I beg to move in Subsection (2) to leave out the words "the sum of five hundred and thirty-six thousand nine hundred and fifty-four pounds, eight shillings, and the sum of sixty-four thousand and one pounds seventeen shillings respectively" and to insert instead thereof the words those sums equal to the amounts collected by the county councils of the Counties of England and Wales for the year ended thirty-first day of March, nineteen hundred and twenty-one. No doubt this proposal would involve an increased payment to the county councils, but I submit that is only just and fair seeing the great increase in the cost of the roads and the increased taxation in enormously larger licence duties in respect of motor traffic. The sum I would propose to insert would amount to about a million pounds. On 25th March of this year an hon. Member asked the Chancellor of the Exchequer: What sum of money is guaranteed to local authorities in lieu of the carriage licence duties under Section 88 of the Finance Act, 1909…10, and the proceeds of such duties in the year ending 31st March, 1909, and in the last financial year respectively? The reply of the Chancellor of the Exchequer was: The net amount due to local authorities in Great Britain in lieu of carriage licences is £600,856. That is a larger sum than is stated in this Bill.

The reply continued: The actual net proceeds of the duties in the year 1908…9 were £949,937 6s. 8d. I submit that the county councils are entitled at least to the sum they received in the year 1918…19.

Lieut.-Colonel GUINNESS

I hope that the Government will not yield to the suggestion of the hon. and learned Member. There is a great volume of opinion that this £600,000 ought not to be diverted from road purposes to general county objects. The hon. and learned Gentleman has been permitted to add to the £536,000 mentioned the sum which is given to Scotland, which, I believe, makes up the £600,000, which is the amount payable to the local authorities under the arrangement come to in 1909. That arrangement was made at a time when a higher licence duty was put on motor vehicles, and it was then considered reasonable that the old Licence Duty, which up to that time was collected chiefly on carriages, should go to the purposes for which it had been allocated under previous legislation. Since that time conditions have changed very much. I hope that the Minister of Transport will give us some indication that this £600,000 diverted from road purposes will eventually, and I hope soon, be put back to the legitimate use of improving roads. The Departmental Committee presided over by Sir Henry May-bury, which went exhaustively into the whole matter, report that this sum of £600,000 paid to the local authorities, not for roads, but for general purposes, should not be taken from the roads if it can be provided from any other source. If it is not possible to do this at present I recommend that the matter should be adjusted without prejudice to the local authorities on the next occasion when the arrangements are revised. We cannot on this occasion expect the right hon. Gentleman to give us any Amendment, but we do ask for a declaration of policy, because the total amount provided by these duties is not transferred to the roads, and it is most necessary that the money should be brought back into the fund from which it was taken.
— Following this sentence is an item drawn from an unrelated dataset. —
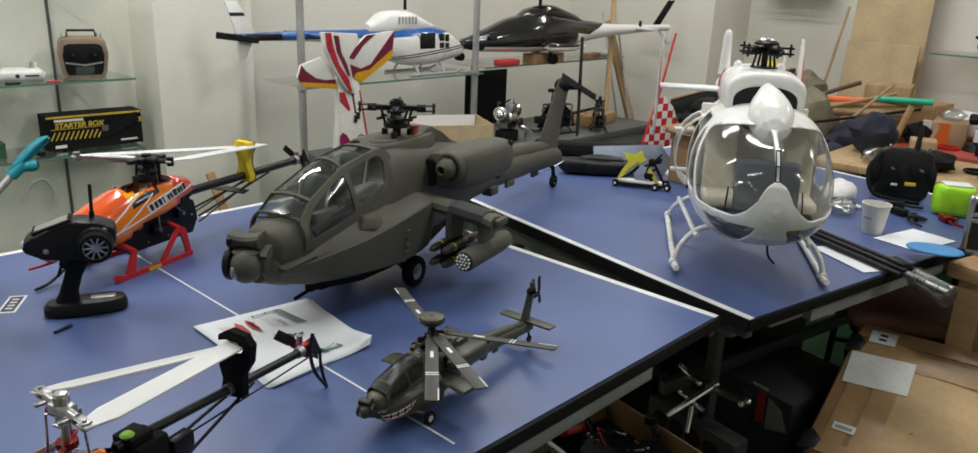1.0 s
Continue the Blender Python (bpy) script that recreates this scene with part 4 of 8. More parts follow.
# orange model behind the transmitter
def orange_helicopter():
    root = thing("model_helicopter", "orange and red model helicopter on red skids with yellow blade holder", "model helicopter", pose(-0.725, 1.134, TZ, 0, 0, 199), "remote control helicopters")
    coat = livery("orange_canopy_paint", (0.8, 0.21, 0.014), [
        (AMBER, [(0.25, 0, 1, -0.188)]),
        (SCARLET, [(-1, 0, 0, -0.035)]),
        ((0.74, 0.1, 0.012), [(1, 0, 0, -0.1), (-1, 0, 0, 0.2), (0.25, 0, 1, -0.176)]),
        (INK, [(0.25, 0, 1, -0.17), (-0.4, 0, -1, 0.196), (-1, 0, 0, 0.095), (1, 0, 0, -0.01)]),
        (ORANGE, [(-0.1, 0, 1, -0.172), (0.05, 0, -1, 0.184), (-1, 0, 0, 0.1), (1, 0, 0, -0.02)]),
        (PALE, [(0.6, 0, 1, -0.215), (-0.6, 0, -1, 0.22), (1, 0, 0, -0.05)]),
        (PALE, [(0.6, 0, 1, -0.185), (-0.6, 0, -1, 0.189), (1, 0, 0, -0.03)]),
        (PALE, [(0.25, 0, 1, -0.136), (-0.25, 0, -1, 0.14)]),
        (PALE, [(0, 0, -1, 0.056)]),
    ], 0.18, 0.8)
    bm = hull([(0.3, 0.085, 0.004, 0.004, 0.004, 2), (0.285, 0.088, 0.022, 0.022, 0.018, 2.1), (0.24, 0.096, 0.038, 0.038, 0.032, 2.2), (0.17, 0.108, 0.05, 0.056, 0.048, 2.3), (0.09, 0.12, 0.053, 0.068, 0.06, 2.3), (0.0, 0.13, 0.05, 0.066, 0.06, 2.3), (-0.07, 0.142, 0.045, 0.045, 0.045, 2.4), (-0.105, 0.148, 0.038, 0.028, 0.03, 2.4)], 36, 6)
    gone = [f for f in bm.faces if (c := f.calc_center_median()) and ((abs(c.y) < 0.034 and c.z > 0.165 and -0.05 < c.x < 0.1 - abs(c.y) * 0.6) or c.z < float(np.interp(c.x, (-0.1, -0.08, 0.01, 0.09, 0.13, 0.15), (0.145, 0.14, 0.12, 0.1, 0.054, 0.0))) or c.x < -0.1)]
    bmesh.ops.delete(bm, geom=gone, context="FACES")
    can = part("canopy", bm, coat, root, "glossy orange painted shell")
    can.modifiers.new("thickness", "SOLIDIFY").thickness = 0.0015
    for sy in (1, -1):
        q = Matrix.Translation((0.0, sy * 0.0505, 0.152)) @ Matrix.Rotation(radians(90 * sy), 4, "X")
        if sy < 0:
            q = q @ Matrix.Rotation(radians(180), 4, "Y")
        q = q @ Matrix.Rotation(radians(-16 * sy), 4, "Z")
        part("letter_backing", place(sheet([(-0.066, -0.0095), (0.055, -0.0095), (0.059, 0.0095), (-0.062, 0.0095)], 0.003), q), PALE_MAT, can)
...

I am sorry I cannot accept the Amendment. I can adopt without alteration nearly the whole of what has been said by my hon. and gallant Friend (Lieut.-Colonel Guinness). This one subject of the Bill is money raised from a particular class of persons for a particular purpose for the maintenance and improvement of the highway. Very great difficulty has arisen as to whether any portion of that money ought to be diverted from that purpose to such purposes as those now under discussion. The Departmental Committee came to the conclusion that, although it was not perhaps strictly just, yet for the present was impracticable to avoid it. Therefore the sum was taken at £600,000, but if the two sums named in the Clause are added together that might continue to be paid out of the special fund for the present until Parliament came to some other conclusion, What the hon. and learned Member is seeking to do is to open one of the most difficult problems, namely, the difference between national and local finance. He is going back upon the whole problem of assessment revenue and stabilisation of sums in the year 1909. Of course, the bargains have not turned out well in many instances for the local authorities, but the hon. and learned Member will appreciate that this is not a convenient opportunity to deal with what, after all, is a very small part of a very large question.


I desire to support the views put forward by the hon. and gallant Gentleman the Member for Bury St. Edmunds (Lieut.-Colonel Guinness). We are most anxious that this tax should all go to roads. We are glad to hear that the Parliamentary Secretary is not prepared to accept the Amendment, which I hope will not be allowed to be withdrawn, but will be negatived. The Committee does not wish that these taxes intended for a certain purpose should be frittered away. I am pleased to find that the Ministry of Transport are in sympathy with the recommendations that have been made on the subject. At present the Chancellor of the Exchequer does not see his way, but I hope that we may ask the Minister of Transport to press this view on the Chancellor of the Exchequer in his next Budget so that this tax may be paid in full for the purpose for which it was intended.

Amendment negatived.

Clause ordered to stand part of the Bill.